I am trying to prove the following Lemma:
Lemma: Let $\alpha$ be a limit ordinal. Then $cf(\aleph_{\alpha}) = cf(\alpha)$.
I am using the following definitions:
Definition: Let $(\mathbb{P}, \preceq)$ be a partially ordered set. A subset $A \subseteq \mathbb{P}$ is said to be cofinal if for all $p \in \mathbb{P}$ there exists $q \in A$ such that $p \preceq q$.

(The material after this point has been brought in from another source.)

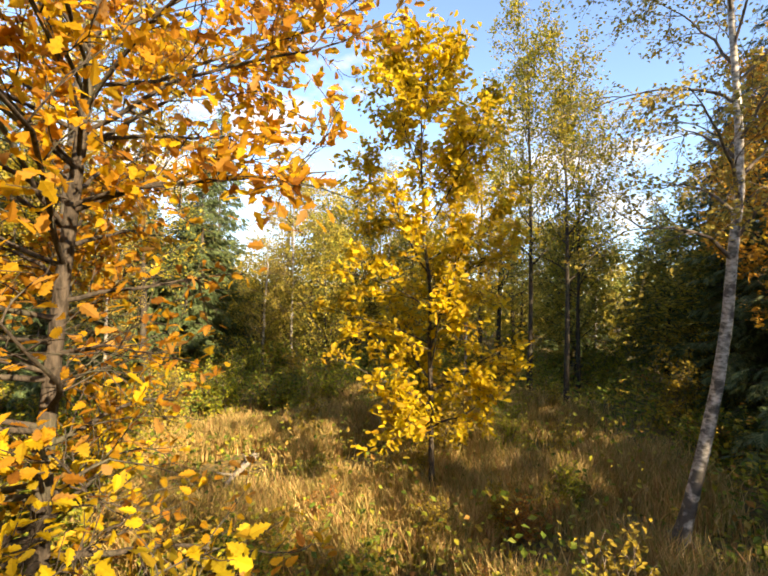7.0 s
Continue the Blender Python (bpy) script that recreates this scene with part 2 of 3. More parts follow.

Definition: Let $\alpha$ be an ordinal. The cofinality of $\alpha$ is the least ordinal $\lambda$ such that there exists a function $f: \lambda \to \alpha$ whose range is cofinal in $(\alpha, \leq)$. We denote the cofinality of $\alpha$ by $cf(\alpha)$.
There is also a useful lemma:
Lemma: Let $\alpha$ be a non-zero ordinal number. Then there exists a strictly increasing function $f: cf(\alpha) \to \alpha$ whose range is cofinal in $(\alpha,\leq)$.
My idea is to prove the lemma in question is to prove that $cf(\aleph_{\alpha}) \leq cf(\alpha)$ and $cf(\alpha) \leq cf(\aleph_{\alpha})$. My idea for the first inequality is as follows:
Proof idea: Let $f: cf(\alpha) \to \alpha$ be a strictly increasing function such that $ran(f)$ is cofinal in $(\alpha,\leq)$. Consider the function $g: \alpha \to \aleph_{\alpha}$ such that $g(\theta)=\aleph_{\theta}$ for all $\theta \in \alpha$.
If I can show that the range of $g \circ f: cf(\alpha) \to \aleph_{\alpha}$ is cofinal in $(\aleph_{\alpha},\leq)$, then $cf(\aleph_{\alpha}) \leq cf(\alpha)$.
Let $p \in \aleph_{\alpha}$. How can I show that there is $q \in ran(g \circ f)$ such that $p \leq q$?
Thank you!